Getting permissions, as usual. Some were incredibly easy. I got in touch with Crumb’s manager really early in the project and explained what I was doing, and how much I wanted Salty Dog in the book, and that I didn't have much of a budget, but I wanted to at least see if maybe I could afford to get Crumb’s piece in there. He got back a few days later and said Crumb liked the idea of being in the book, and wondered if $100 would be too much. I offered $300, we settled on $200.

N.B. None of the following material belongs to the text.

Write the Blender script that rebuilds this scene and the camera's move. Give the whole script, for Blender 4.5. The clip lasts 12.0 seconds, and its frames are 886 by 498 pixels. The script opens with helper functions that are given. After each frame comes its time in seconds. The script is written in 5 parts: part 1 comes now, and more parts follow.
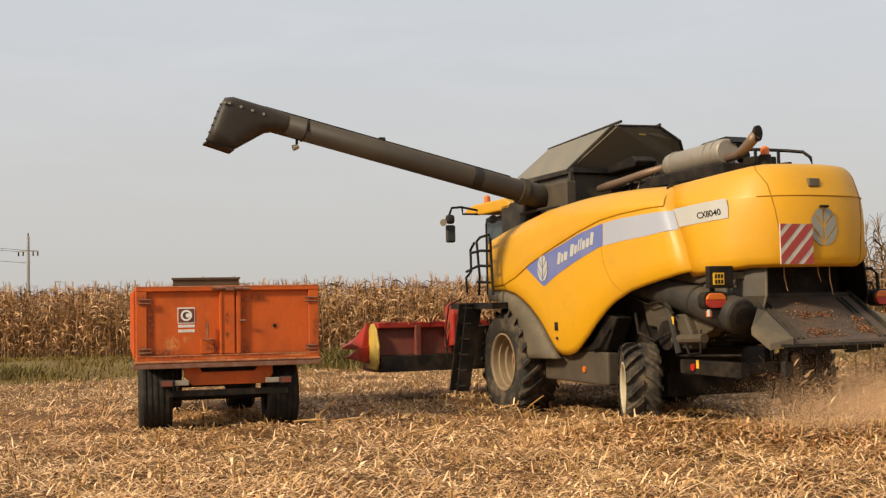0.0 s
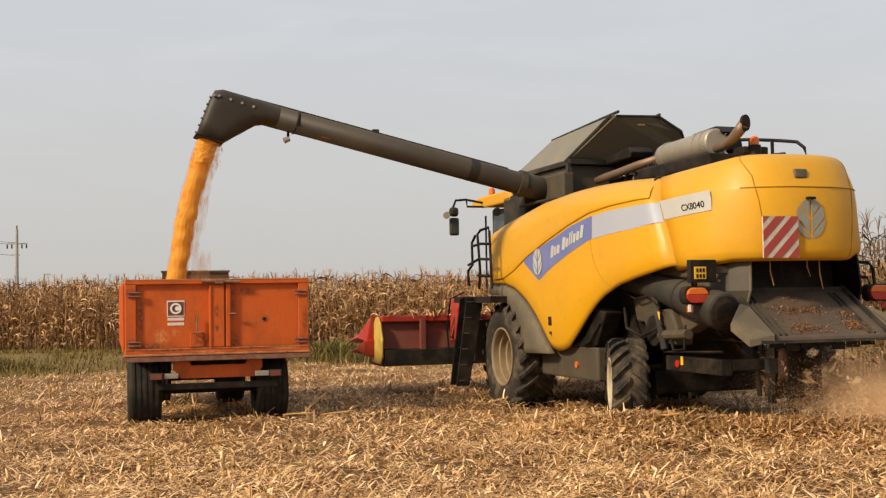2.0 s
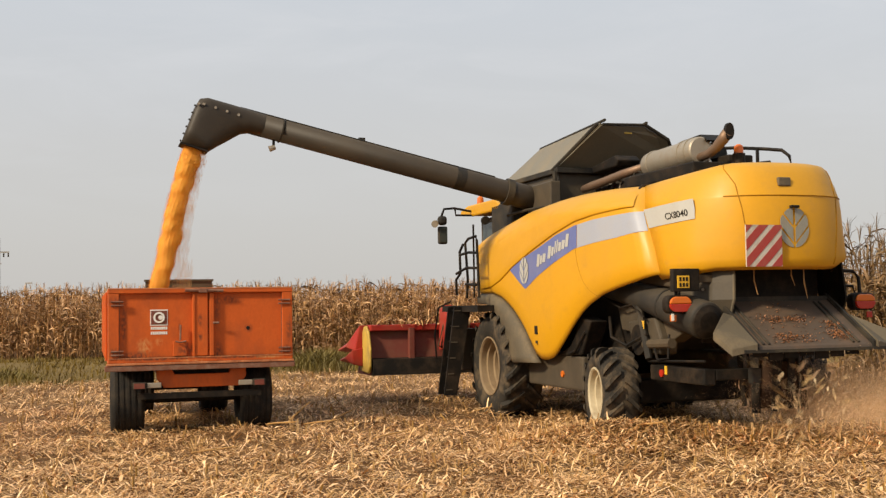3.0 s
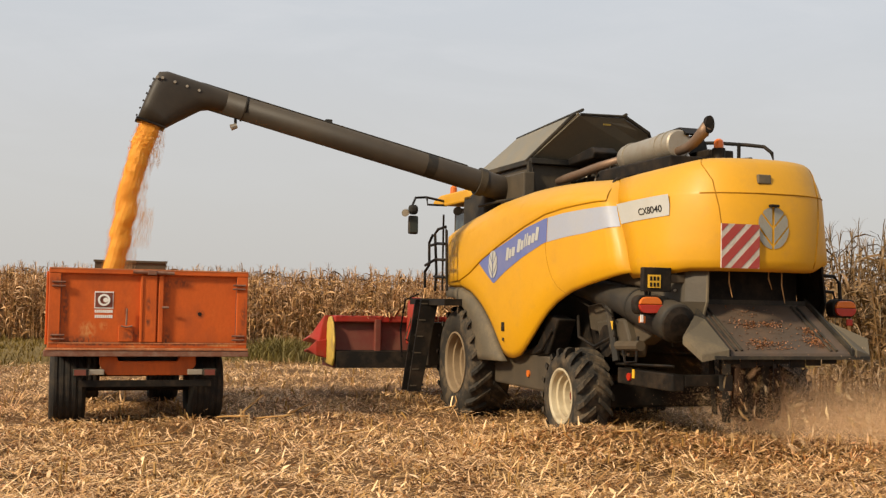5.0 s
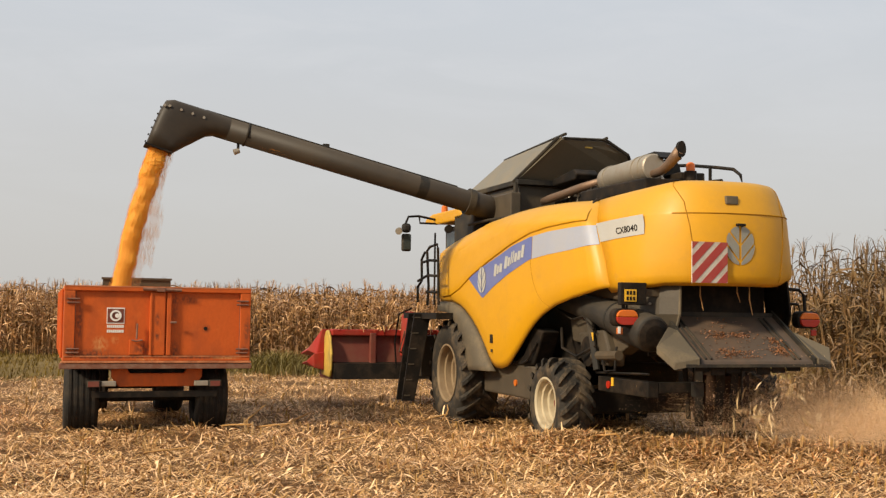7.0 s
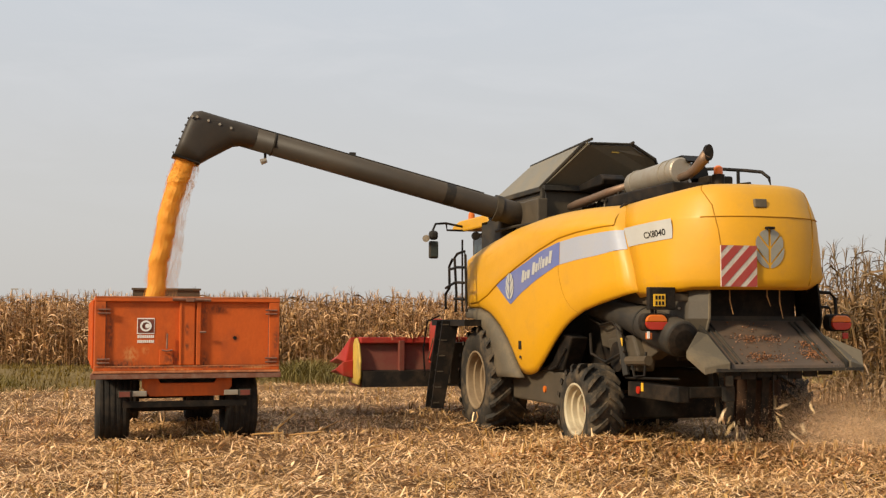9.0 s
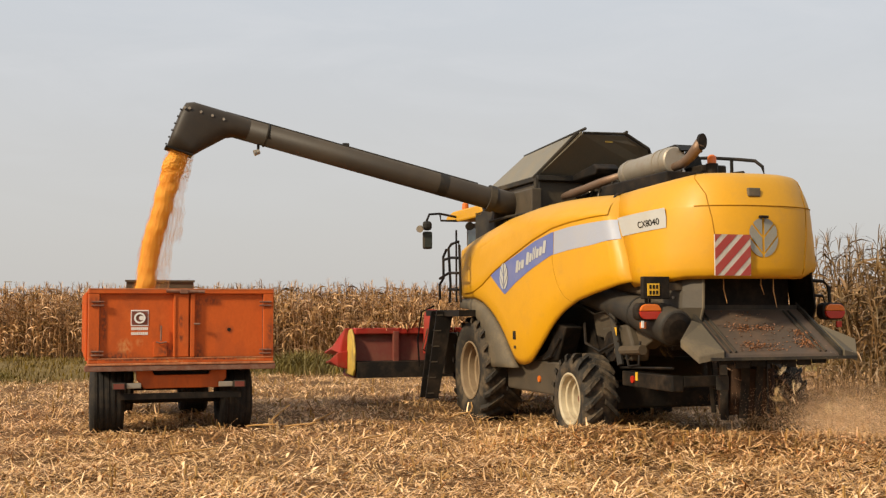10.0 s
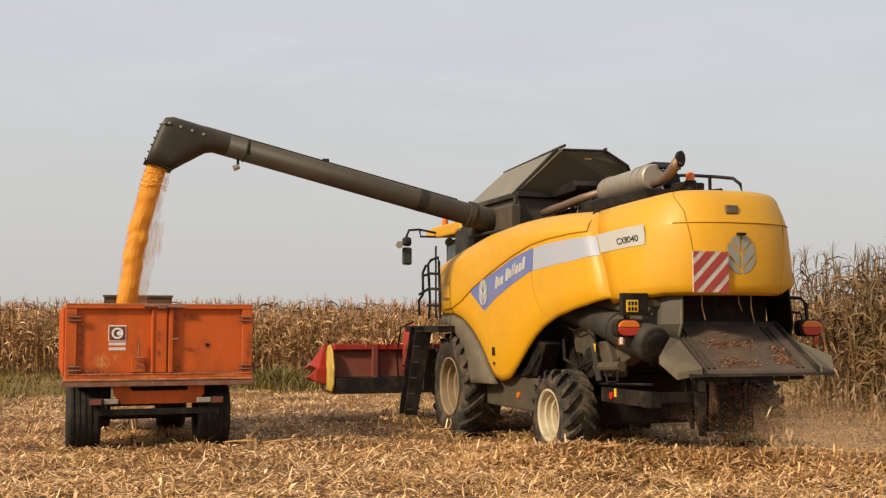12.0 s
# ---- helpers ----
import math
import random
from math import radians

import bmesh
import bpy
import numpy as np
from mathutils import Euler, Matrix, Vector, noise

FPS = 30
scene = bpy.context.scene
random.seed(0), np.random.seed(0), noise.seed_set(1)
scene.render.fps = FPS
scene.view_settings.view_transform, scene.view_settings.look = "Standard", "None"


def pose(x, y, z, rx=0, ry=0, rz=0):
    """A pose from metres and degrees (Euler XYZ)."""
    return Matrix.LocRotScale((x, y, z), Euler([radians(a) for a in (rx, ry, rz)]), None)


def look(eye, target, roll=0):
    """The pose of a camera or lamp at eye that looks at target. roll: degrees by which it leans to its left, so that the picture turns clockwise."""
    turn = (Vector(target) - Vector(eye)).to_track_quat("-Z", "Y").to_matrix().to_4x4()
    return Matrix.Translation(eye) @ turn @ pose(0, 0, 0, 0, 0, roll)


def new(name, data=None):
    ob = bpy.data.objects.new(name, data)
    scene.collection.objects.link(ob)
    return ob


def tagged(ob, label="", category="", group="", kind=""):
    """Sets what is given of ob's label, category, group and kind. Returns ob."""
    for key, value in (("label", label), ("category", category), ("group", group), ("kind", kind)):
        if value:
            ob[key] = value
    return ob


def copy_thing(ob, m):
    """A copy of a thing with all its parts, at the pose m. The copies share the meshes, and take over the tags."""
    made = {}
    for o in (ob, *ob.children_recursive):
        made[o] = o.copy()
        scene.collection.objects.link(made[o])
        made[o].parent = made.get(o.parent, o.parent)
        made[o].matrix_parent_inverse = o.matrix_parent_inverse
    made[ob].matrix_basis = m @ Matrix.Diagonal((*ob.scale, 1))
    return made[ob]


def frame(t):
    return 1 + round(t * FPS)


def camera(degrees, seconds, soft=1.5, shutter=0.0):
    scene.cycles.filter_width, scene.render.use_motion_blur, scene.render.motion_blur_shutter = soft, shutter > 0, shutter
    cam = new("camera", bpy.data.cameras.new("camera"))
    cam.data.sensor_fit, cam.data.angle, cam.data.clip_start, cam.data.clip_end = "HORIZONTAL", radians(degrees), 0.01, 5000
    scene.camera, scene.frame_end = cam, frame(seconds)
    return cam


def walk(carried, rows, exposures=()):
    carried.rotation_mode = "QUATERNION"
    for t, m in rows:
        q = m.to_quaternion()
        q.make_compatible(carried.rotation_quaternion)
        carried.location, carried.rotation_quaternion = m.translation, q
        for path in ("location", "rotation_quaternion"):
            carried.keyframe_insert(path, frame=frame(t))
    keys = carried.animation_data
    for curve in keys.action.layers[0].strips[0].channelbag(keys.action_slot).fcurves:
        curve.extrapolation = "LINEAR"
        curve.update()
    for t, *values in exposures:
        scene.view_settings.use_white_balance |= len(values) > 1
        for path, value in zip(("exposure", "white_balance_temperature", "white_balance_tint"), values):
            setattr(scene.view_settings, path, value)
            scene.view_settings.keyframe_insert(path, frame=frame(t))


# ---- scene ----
cam = camera(42.67, 12.0, soft=1.3, shutter=0.5)

# seconds, yaw, pitch, roll, metres ahead
CAMERA_ROWS = [
    (0, 1.79, 2.75, 1.07, 0.04),
    (0.5, 2.06, 2.83, 0.73, 0.03),
    (1, 1.78, 2.79, 0.91, 0.04),
    (1.5, 1.32, 2.38, 0.77, 0.05),
    (2, 1.28, 2.43, 0.91, 0.04),
    (2.5, 1.23, 2.42, 1.09, 0.04),
    (3, 0.47, 2.87, 0.90, 0.02),
    (3.2, 0.32, 2.70, 1.13, 0.03),
    (4.8, -1.15, 2.75, -0.66, 0.86),
    (5, -1.26, 2.51, -1.10, 0.90),
    (5.1, -1.28, 2.58, -1.22, 0.89),
    (5.2, -1.21, 2.94, -1.08, 0.84),
    (5.3, -1.28, 2.95, -1.03, 0.49),
    (5.4, -1.29, 2.95, -0.98, 0.07),
    (5.5, -1.36, 2.97, -0.84, 0.02),
    (6, -1.79, 3.04, -0.96, -0.02),
    (6.5, -1.54, 3.12, -0.93, -0.03),
    (7, -1.60, 3.22, -0.78, -0.03),
    (7.2, -1.73, 3.09, -0.74, -0.06),
    (9, -0.18, 3.56, -0.16, -0.03),
    (9.5, -0.31, 3.39, -0.03, -0.03),
    (10, -0.47, 3.08, 0.14, -0.02),
    (10.5, -0.65, 3.15, 0.22, -0.02),
    (11, -1.10, 3.32, 0.21, -0.03),
    (11.5, -1.35, 3.81, 0.40, -0.02),
    (12, -1.51, 3.88, 0.01, -0.03),
]
EYE_HEIGHT = 1.68
walk(cam, [(t, pose(0, d, EYE_HEIGHT, 90 + p, r, y)) for t, y, p, r, d in CAMERA_ROWS])

# seconds, x, y, heading to the left of north, of the harvester's front axle
HARVESTER_ROWS = [
    (0, 1.88, 18.70, 23.26),
    (0.5, 1.94, 18.55, 22.24),
    (1, 1.99, 18.50, 21.12),
    (1.5, 2.03, 18.42, 20.14),
    (2, 2.06, 18.33, 19.40),
    (2.5, 2.09, 18.29, 18.88),
    (3, 2.12, 18.21, 18.50),
    (3.2, 2.14, 18.17, 18.03),
    (3.6, 2.14, 18.21, 17.80),
    (4.0, 2.14, 18.26, 17.60),
    (4.4, 2.14, 18.31, 17.40),
    (4.8, 2.14, 18.34, 17.29),
    (12, 2.14, 18.34, 17.29),
]

# ---- light ----
SUN_TO = Vector((-0.80, -0.64, 0.68)).normalized()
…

On the other hand, I had to deal with dickwad permissions people at publishing houses, like the guy at Houghton-Mifflin, who insisted that I pay $2,000 for the rights to use an excerpt from Eugene Burdick’s Ninth Wave, which was a total rip-off. But it’s kind of an indispensable piece for Zero Break, as there wasn’t much being written about surfing in the ‘50s, so...

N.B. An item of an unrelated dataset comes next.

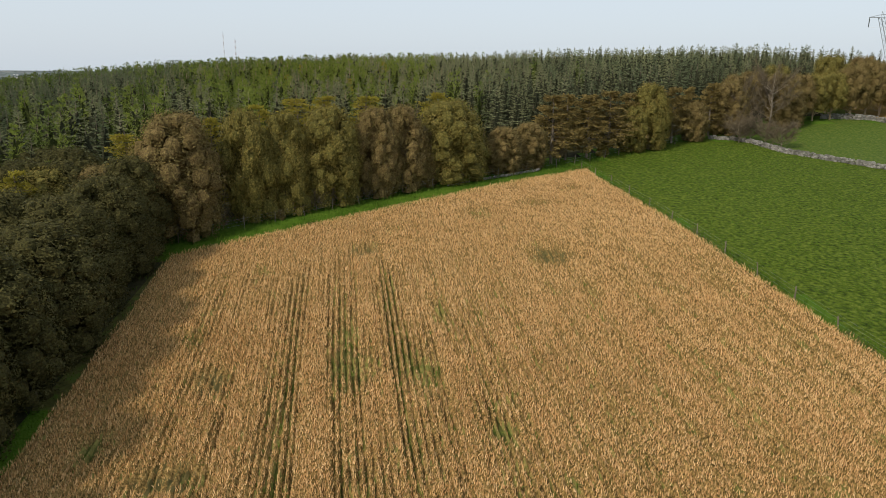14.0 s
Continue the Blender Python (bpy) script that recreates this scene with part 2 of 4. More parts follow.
ASPHALT = shader("lane_asphalt", [(0.12, 0.1162, 0.1087), (0.18, 0.1725, 0.1575), (0.225, 0.2175, 0.195)], 1.5, .9, .01, 20)
WOOL = shader("sheep_wool", [(.55, .52, .45), (.68, .65, .58)], 5, .95)
CERAMIC = shader("glass_insulator", [(.05, .06, .06), (.1, .11, .11)], 4, .3)


def plain_shader():
    """Far lowland: hedged fields in muted greens, straw and ploughland, broken by bands of woodland and brown bog, with
    distance haze put into the colours as blue.
    """
    m = bpy.data.materials.new("hazy_lowland_fields")
    m.use_nodes = True
    n, l = m.node_tree.nodes, m.node_tree.links
    bsdf = n["Principled BSDF"]
    geo = n.new("ShaderNodeNewGeometry")
    bend = n.new("ShaderNodeTexNoise")
    bend.inputs["Scale"].default_value, bend.inputs["Detail"].default_value = .006, 3
    l.new(geo.outputs["Position"], bend.inputs["Vector"])
    shift = n.new("ShaderNodeVectorMath")
    shift.operation = "MULTIPLY_ADD"
    shift.inputs[1].default_value = (140, 140, 0)
    l.new(bend.outputs["Color"], shift.inputs[0])
    l.new(geo.outputs["Position"], shift.inputs[2])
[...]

How many of the authors did you actually talk to?
About 10.
How were Lord Byron’s people to deal with?
Public domain, bro.
How many other stories were public domain?
Jack London, Herman Melville, Mark Twain, I think that’s about it.
What is your personal favorite?
Cintra Wilson’s Jesus Christ, Personal Friend of Surfing.
She’s a sassy lass.
And Pump House Gang.
How many copies did they print?
I think 15,000.
What’s next for Matt Warshaw? Marriage? Children?
Well tonight, Dan Duane, Thomas Farber, Allston James and I are doing a reading/signing at Clean Well-Lighted Place for Books.
What are you going to read tonight?
Homie don’t read.
And then?
Just finished Surf Movie Tonite! Surf Movie Poster Art, 1954-2004, for Chronicle Books. Should be out in Spring ’06.